American Football Passing and Catching Greats - dummies

American Football Passing and Catching Greats

By Howie Long, John Czarnecki

A football team needs all kinds of warriors to make the passing game work. Here are a few snapshots of the performers who are worth remembering. Many of them mixed style with grace, talent, and toughness.

  • The San Diego Chargers had a receiver named “Bambi.” Lance Alworth hated his nickname, which was given to him by a teammate who thought he had the speed and grace of a deer. Alworth had short hair and brown eyes and ran like the wind — right into the Pro Football Hall of Fame. Alworth was the second player to reach 10,000 receiving yards.

  • Joe Willie Namath was one of the first players to wear white football shoes. “Broadway Joe” was a flashy bachelor quarterback for the New York Jets in the 1960s and early 1970s who once wore a fur coat on the sidelines.

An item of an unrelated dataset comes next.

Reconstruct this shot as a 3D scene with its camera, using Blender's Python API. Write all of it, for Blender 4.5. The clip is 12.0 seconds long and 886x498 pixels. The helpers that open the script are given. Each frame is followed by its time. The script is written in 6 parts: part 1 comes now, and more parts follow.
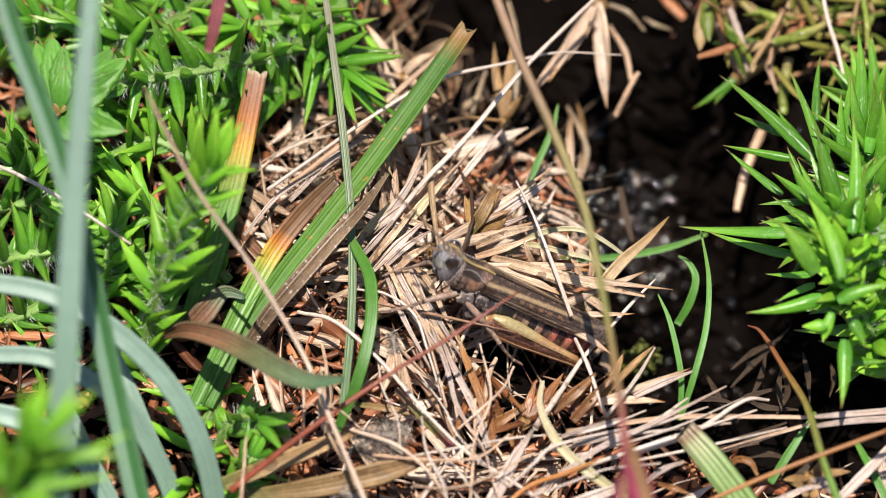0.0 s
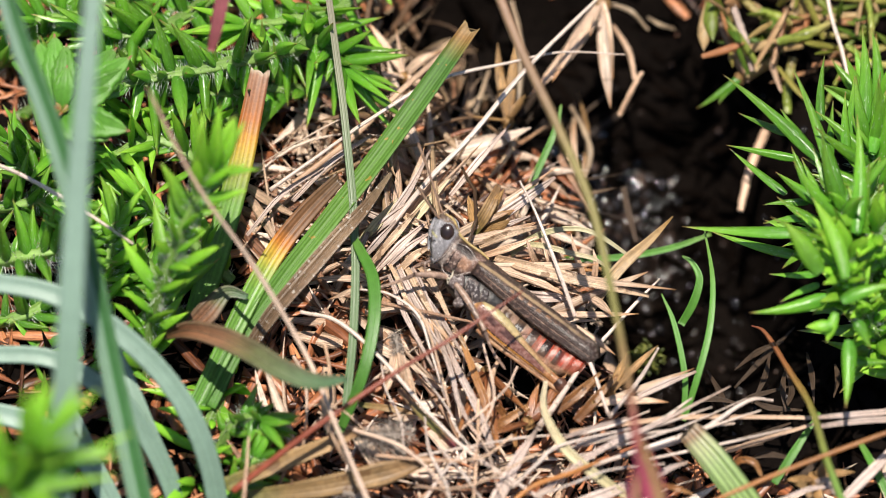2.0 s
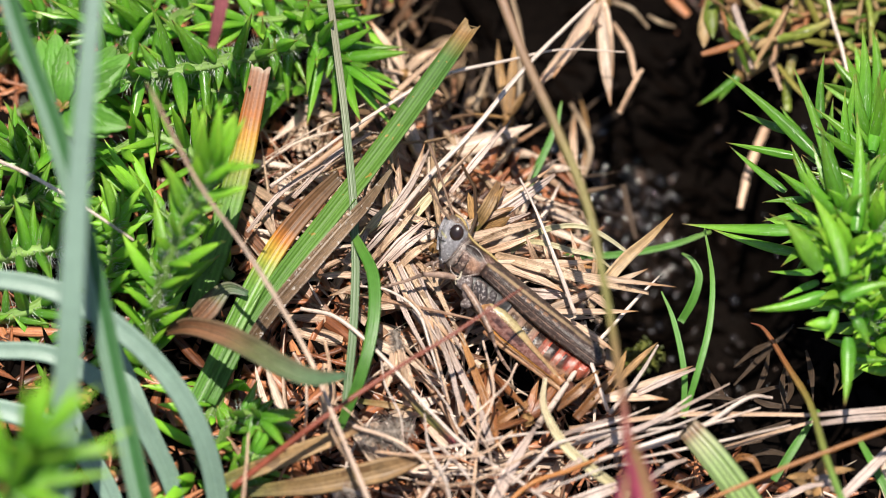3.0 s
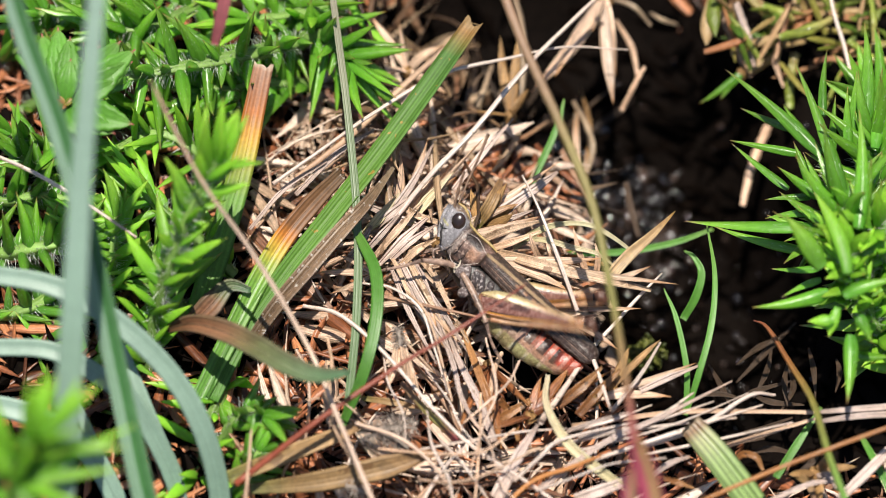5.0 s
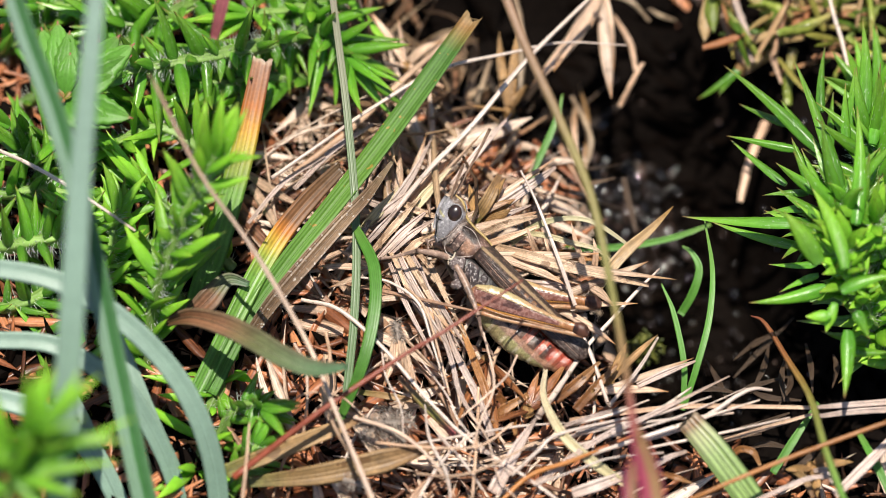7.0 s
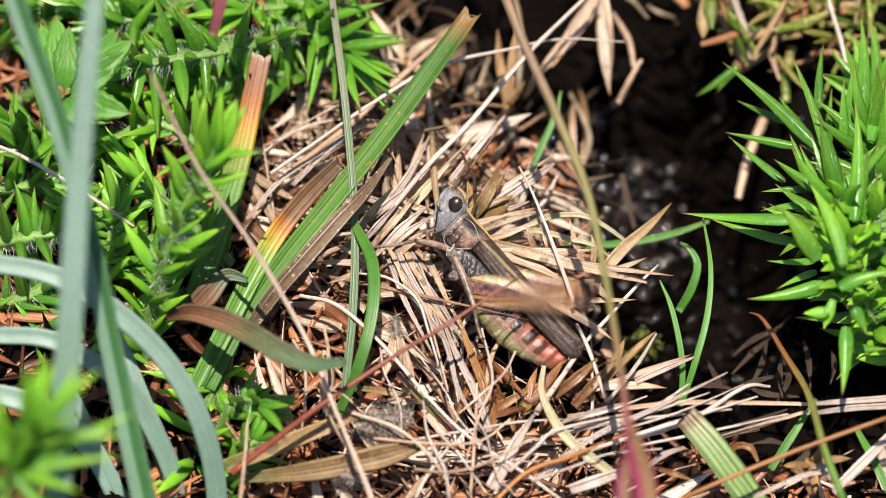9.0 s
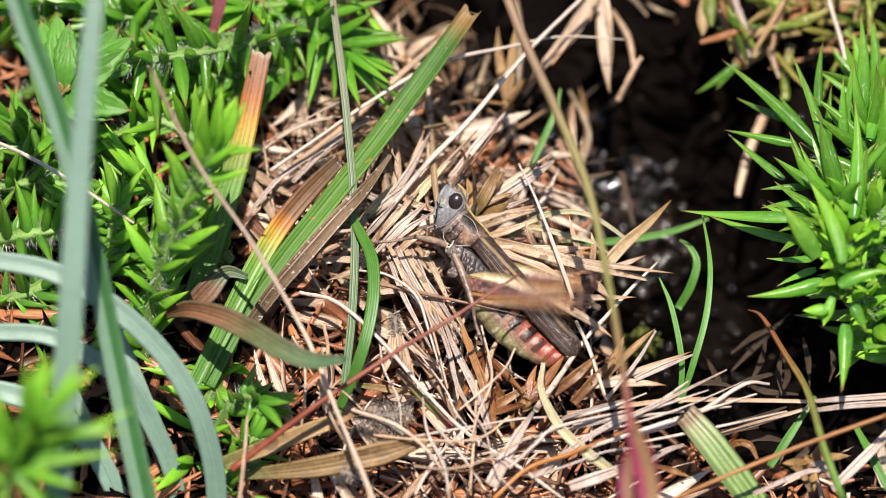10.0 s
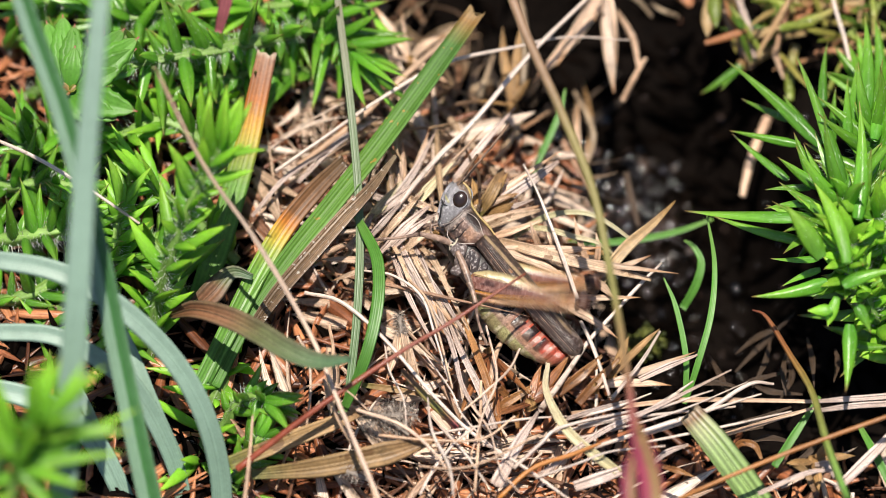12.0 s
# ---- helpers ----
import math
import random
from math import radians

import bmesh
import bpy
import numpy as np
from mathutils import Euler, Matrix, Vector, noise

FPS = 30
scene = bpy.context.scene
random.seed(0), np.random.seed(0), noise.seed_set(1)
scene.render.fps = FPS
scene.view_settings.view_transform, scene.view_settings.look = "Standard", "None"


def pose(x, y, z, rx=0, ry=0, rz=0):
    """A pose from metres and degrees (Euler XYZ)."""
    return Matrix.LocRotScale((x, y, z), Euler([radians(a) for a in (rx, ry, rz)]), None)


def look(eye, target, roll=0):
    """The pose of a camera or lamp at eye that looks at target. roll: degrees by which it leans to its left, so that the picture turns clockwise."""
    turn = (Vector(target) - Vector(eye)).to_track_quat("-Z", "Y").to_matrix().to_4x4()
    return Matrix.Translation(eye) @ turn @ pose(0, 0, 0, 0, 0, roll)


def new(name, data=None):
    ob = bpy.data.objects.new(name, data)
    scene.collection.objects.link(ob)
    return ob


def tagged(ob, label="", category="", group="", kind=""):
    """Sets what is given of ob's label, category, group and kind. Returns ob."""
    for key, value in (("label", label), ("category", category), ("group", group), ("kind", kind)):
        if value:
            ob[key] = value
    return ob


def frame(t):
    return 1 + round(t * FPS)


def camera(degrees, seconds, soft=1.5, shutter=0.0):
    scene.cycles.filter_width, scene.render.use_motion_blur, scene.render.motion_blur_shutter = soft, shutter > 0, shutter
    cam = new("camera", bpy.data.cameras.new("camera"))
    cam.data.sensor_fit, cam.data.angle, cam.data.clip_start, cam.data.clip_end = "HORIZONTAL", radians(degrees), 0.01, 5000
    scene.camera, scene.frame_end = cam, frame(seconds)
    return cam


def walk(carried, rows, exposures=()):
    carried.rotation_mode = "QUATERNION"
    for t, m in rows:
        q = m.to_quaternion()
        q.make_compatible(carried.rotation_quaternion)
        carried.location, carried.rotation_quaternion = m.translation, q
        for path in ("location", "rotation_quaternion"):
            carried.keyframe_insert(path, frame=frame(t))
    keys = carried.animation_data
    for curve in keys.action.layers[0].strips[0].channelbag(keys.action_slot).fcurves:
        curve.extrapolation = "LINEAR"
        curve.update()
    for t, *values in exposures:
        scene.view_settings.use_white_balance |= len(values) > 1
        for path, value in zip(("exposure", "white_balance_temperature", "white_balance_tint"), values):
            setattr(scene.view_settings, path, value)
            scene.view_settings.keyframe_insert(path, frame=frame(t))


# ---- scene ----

In the 1967 season, he threw for 4,007 yards in just 14 games. And Namath followed through on his guarantee to beat the heavily favored Baltimore Colts in Super Bowl III.

  • Earl “Curly” Lambeau was the first ­quarterback/coach of the Green Bay Packers. In the 1930s, Coach Lambeau (the Green Bay stadium is named after him) opted for a wide-open passing game when most NFL teams were still slugging each other with the running game. Lambeau made stars of players like receiver Don Hutson.

  • Johnny Unitas is in the Hall of Fame, but he wasn’t always a Baltimore Colts’ star. He played minor league football in 1955 for $3 a game. The Pittsburgh Steelers drafted him but then didn’t believe that he was good enough to make their team and released him from their roster. Unitas, famous for his black high-top football shoes, ended up being the first quarterback to pass for 40,000 yards.